NPR's Michel Martin got together with Christopher Sorensen, the culinary director for Blue Apron,, to whip up a few Thanksgiving-friendly meals and to talk about getting comfortable in the kitchen this holiday season.
Below are the recipes for meals Martin and Sorensen made, which come from the meal-kit delivery service's recently released cookbook.
(Note: Blue Apron has been a sponsor of NPR programming.)
Pan-seared Brussels sprouts with bacon
Trim 1 pound Brussels sprouts; quarter lengthwise.
Small dice two slices thick-cut bacon.
In a large pan, cook the bacon for four to five minutes on medium, until browned and crispy.
Transfer to a paper towel–lined plate, leaving any fat in the pan.
Add the Brussels sprouts; season with salt and pepper.
Cook on medium high, stirring occasionally, for eight to 10 minutes, until browned and slightly softened.
Remove from the heat.
Stir in the crispy bacon and 2 teaspoons apple cider vinegar.
Roasted root vegetable and farro salad
Ingredients: 2 cups raw, skin-on hazelnuts or almonds; 5 1/2 cups peeled and medium diced root vegetables (such as celery root, carrots, parsnips, rutabagas, and/or sweet potatoes; about 3 pounds total); two sprigs sage; two sprigs thyme; extra virgin olive oil; kosher salt and freshly ground black pepper; 2 cups semi-pearled farro; 1/4 cup plus 1 tablespoon apple cider vinegar; two shallots, minced; 1/2 cup coarsely chopped fresh flat-leaf parsley leaves
1. Toast the nuts
Preheat the oven to 350 degrees Fahrenheit.
Spread the nuts on a sheet pan in a single, even layer.
Toast hazelnuts in the oven for 12 to 15 minutes, or almonds for 15 to 17 minutes, until lightly browned and fragrant.
Transfer to a bowl and set aside to cool slightly, tossing the nuts occasionally. If using hazelnuts, when the nuts are cool enough to handle, transfer to a clean kitchen towel.
Cover with the sides of the towel and rub back and forth to loosen the skins.

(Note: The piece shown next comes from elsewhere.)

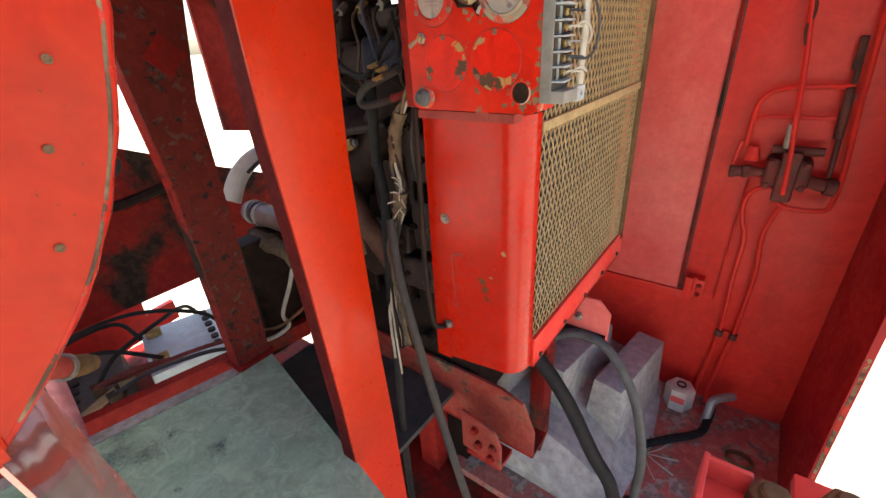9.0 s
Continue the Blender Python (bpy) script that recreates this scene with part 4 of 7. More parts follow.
def make_terminal_block():
    p = thing("terminal_block", (0.12, 0.04, 1.283), "grey terminal block with brass screws and pale taped wires", "terminal block")
    M_TBDARK = plain("brown_grey_moulding", (0.075, 0.070, 0.066), 0.5, 0, 0.2, 40, 0.4, (0.14, 0.12, 0.09))
    M_TBPALE = plain("pale_grey_moulding", (0.36, 0.38, 0.385), 0.42, 0, 0.12, 40, 0.35, (0.25, 0.22, 0.17))
    add("base", box(0.1115, 0.1225, 0.001, 0.064, 1.283, 1.463, 0.001), M_TBPALE, p)
    add("front_strip", box(0.1112, 0.1262, -0.0015, 0.0015, 1.2835, 1.4625, 0.0006), plain("warm_grey_moulding", (0.20, 0.19, 0.165), 0.5, 0, 0.2, 40, 0.45, (0.10, 0.085, 0.065)), p)
    add("bed", box(0.1224, 0.1245, 0.004, 0.060, 1.298, 1.447, 0.0004), M_TBDARK, p, "dark recessed terminal bed")
    for z0, z1 in ((1.447, 1.463), (1.283, 1.2985)):
        e = add("end_block", box(0.1225, 0.1445, 0.0, 0.050, z0, z1, 0.001), M_BLOCK, p)
        add("end_tab", sheet(round_rect(0.046, 0.076, z0 - 0.003, z1 + 0.002, 0.002), "x", 0.139, 0.0055, holes=[ring_pts(0.064, (z0 + z1) / 2, 0.0042, 14)], bevel=0.0006), M_TBPALE, e, "pale end tab with a screw hole")
    for k in range(8):
        z = 1.3085 + k * 0.0178
        bm = sheet([(0.122, 0.002), (0.1395, 0.006), (0.1415, 0.011), (0.1400, 0.018), (0.1340, 0.050), (0.122, 0.062)], "z", z, 0.0022, bevel=0.0005)
        add("partition", bm, M_TBPALE, p)
        if k < 7:
            zc = z + 0.010
            add("rib", box(0.1240, 0.1285, 0.0155, 0.0172, zc - 0.0070, zc + 0.0066, 0.0003), M_TBPALE, p)
            add("terminal", merge(box(0.1240, 0.1262, 0.006, 0.0145, zc - 0.0055, zc + 0.0055, 0.0005), box(0.1240, 0.1275, 0.020, 0.054, zc - 0.0058, zc + 0.0058, 0.0006)), M_DULLBOLT, p)
            add("screw", merge(rod((0.1270, 0.030, zc), (0.1315, 0.030, zc), 0.0044, bev=0.0008), box(0.1312, 0.1320, 0.0268, 0.0332, zc - 0.0005, zc + 0.0005)), M_BRASS, p)
            add("screw", merge(rod((0.1270, 0.045, zc), (0.1312, 0.045, zc), 0.0040, bev=0.0008), box(0.1309, 0.1317, 0.0420, 0.0480, zc - 0.0005, zc + 0.0005)), M_STEEL, p)
            add("lug", tube([(0.1318, 0.030, zc), (0.1345, 0.037, zc + 0.002), (0.1410, 0.047, zc + 0.001), (0.1460, 0.055, zc)], 0.0016, 6, 4), (M_WIRE_W, M_BLACK, M_STEEL)[k % 3], p)
    add("sleeve", lathe([(0, 0), (0.0046, 0), (0.0046, 0.021), (0.0034, 0.021), (0.0032, 0.012), (0, 0.012)], (0.1235, 0.016, 1.4405), (0.1440, 0.012, 1.4375), 16), M_BLACK, p, "black cable sleeve")
    add("taped_wire", tube([(0.1425, 0.056, 1.450), (0.147, 0.054, 1.43), (0.145, 0.056, 1.40), (0.147, 0.052, 1.37), (0.144, 0.056, 1.335), (0.1425, 0.060, 1.302)], 0.0046, 8, 6, 0.6), M_WIRE_W, p, "wires bundled in pale tape")
    add("wire", tube([(0.136, 0.0130, 1.4388), (0.1435, 0.0118, 1.4375), (0.1480, 0.0120, 1.4340), (0.1475, 0.0140, 1.4285), (0.1420, 0.0160, 1.4272), (0.1330, 0.022, 1.4282)], 0.0021, 8), M_BLOCK, p)
    add("wire", tube([(0.136, 0.042, 1.40), (0.150, 0.050, 1.41), (0.159, 0.062, 1.385), (0.158, 0.066, 1.35), (0.150, 0.058, 1.335), (0.136, 0.042, 1.336)], 0.0017, 7), M_BLACK, p)
    add("wire", tube([(0.136, 0.040, 1.372), (0.148, 0.046, 1.378), (0.153, 0.058, 1.365), (0.148, 0.062, 1.352)], 0.0016, 7), M_WIRE_W, p)
    add("wire", tube([(0.136, 0.040, 1.318), (0.147, 0.046, 1.325), (0.150, 0.060, 1.318)], 0.0016, 7), M_WIRE_W, p)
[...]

Discard the skins. (If using almonds, no need to remove the skins.)
Transfer the nuts to a cutting board and coarsely chop.
2. Roast the vegetables
Increase the oven temperature to 450 degrees Fahrenheit.
In a large bowl, combine the root vegetables, sage and thyme.

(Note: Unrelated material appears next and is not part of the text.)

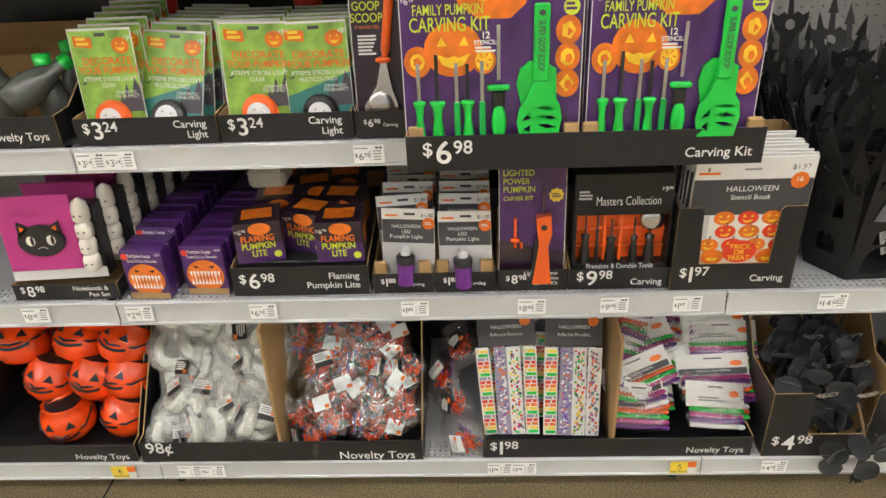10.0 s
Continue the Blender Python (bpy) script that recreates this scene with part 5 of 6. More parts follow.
# notebook and pen sets
def notebook():
    ob = thing("notebook_set", "magenta notebook set with black cat face and ghost pen", "notebook", None, "notebook sets")
    part("carton", MB().box(-0.105, 0.0, 0, 0.085, 0.042, 0.155, BLACK, 0.002).box(-0.105, -0.001, 0, 0.085, -0.0001, 0.022, PAPER), ob)
    part("cover", MB().box(-0.103, -0.006, 0.022, 0.045, -0.0012, 0.180, PINK, 0.002), ob, "magenta notebook cover")
    cat = MB().disc(-0.025, 0.088, 0.046, 0.033, -0.012, DKPLASTIC, 0.006, 24)
    for s in (-1, 1):
        cat.poly([(-0.025 + s * 0.043, 0.094), (-0.025 + s * 0.040, 0.128), (-0.025 + s * 0.018, 0.116)], -0.012, DKPLASTIC, 0.006)
        cat.poly([(-0.025 + s * 0.036, 0.108), (-0.025 + s * 0.036, 0.120), (-0.025 + s * 0.026, 0.115)], -0.0126, ORANGE)
        cat.disc(-0.025 + s * 0.020, 0.089, 0.009, 0.0105, -0.0126, GHOST, 0, 14)
        cat.disc(-0.025 + s * 0.020 + 0.003, 0.089, 0.0035, 0.0095, -0.013, DKPLASTIC, 0, 12)
    cat.tube([(-0.035, -0.0127, 0.072), (-0.025, -0.0127, 0.076), (-0.015, -0.0127, 0.072)], 0.0008, GHOST, 4)
    part("cat_face", cat, ob, "raised black cat face")
    pen = MB()
    for k in range(4):
        pen.lathe([(0.010, 0.0), (0.0165, 0.006), (0.017, 0.026), (0.014, 0.034 + 0.008 * (k == 3)), (0.003, 0.037 + 0.014 * (k == 3))], GHOST, 12, Matrix.Translation((0.066, -0.014, 0.022 + 0.034 * k)))
        for s in (-1, 1):
            pen.disc(0.066 + s * 0.006, 0.022 + 0.034 * k + 0.018, 0.002, 0.002, -0.0316, DKPLASTIC, 0, 8)
    part("pen", pen, ob, "white stacked ghost pen")
    return ob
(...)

Drizzle with 2 tablespoons olive oil, season with 2 teaspoons salt and 1/4 teaspoon pepper; toss to thoroughly coat.
Spread on a sheet pan in a single, even layer.
Roast for 20 to 25 minutes, until browned and tender when pierced with a fork.
Remove from the oven and set aside to cool to room temperature for 15 to 20 minutes.
Remove and discard the sage and thyme.
3. Cook the farro
While the vegetables roast, heat a pot of water to boiling on high.
Add the farro and 1 1/2 teaspoons salt.
Cook for 20 to 22 minutes, until tender.
Drain thoroughly and transfer to a large bowl; stir in 1/4 cup of the vinegar and season generously with salt and pepper.
Gently toss to combine.
Set aside to cool to room temperature, gently stirring occasionally, for 15 to 20 minutes.
4. Compose the salad
In a small bowl, combine the shallots and remaining 1 tablespoon vinegar.
Season with 1 teaspoon salt.
Marinate for two minutes.
Add the root vegetables, marinated shallots (including the vinegar), nuts and parsley to the farro.
Drizzle with 1/3 cup olive oil and toss gently to combine.
Season with salt and pepper. Transfer to a serving dish and serve.
Chicken stock (substitute with turkey to make turkey noodle soup)
Makes 4 quarts
Ingredients: 3 pounds chicken pieces (preferably necks, backs and wings); one yellow onion, cut into wedges; two carrots, peeled, cut into 3-inch lengths; two stalks celery, cut into 3-inch lengths; one head garlic, halved crosswise; one large leek, large diced and cleaned; one large sprig thyme; two bay leaves; 1o black peppercorns; 6 quarts cold water
1. Blanch the chicken pieces
Place the chicken in a large stockpot.
Cover completely with tap water.
Heat to simmering on high. Cook for five minutes, periodically skimming foam and impurities from the surface of the water.
Turn off the heat and skim off any remaining impurities.
Drain the chicken in a colander; rinse and wipe out the stockpot.
2. Make the stock
Return the chicken to the stockpot and add the onion, carrots, celery, garlic, leek, thyme, bay leaves, peppercorns and water.
Heat to simmering on high.
Reduce the heat to low. Cook, uncovered, occasionally skimming off foam and impurities, for six to eight hours, until the liquid is reduced in volume to about 4 quarts.
3. Strain and cool the stock
Pour the stock through a fine-mesh strainer into a second clean pot or large heatproof container. Discard the solids.
Fill a large bowl or the sink with ice. Set the pot of strained stock in the ice.
Cool the finished stock to room temperature. Store for up to three days in sealed containers in the refrigerator or freeze right away and use within 3 months.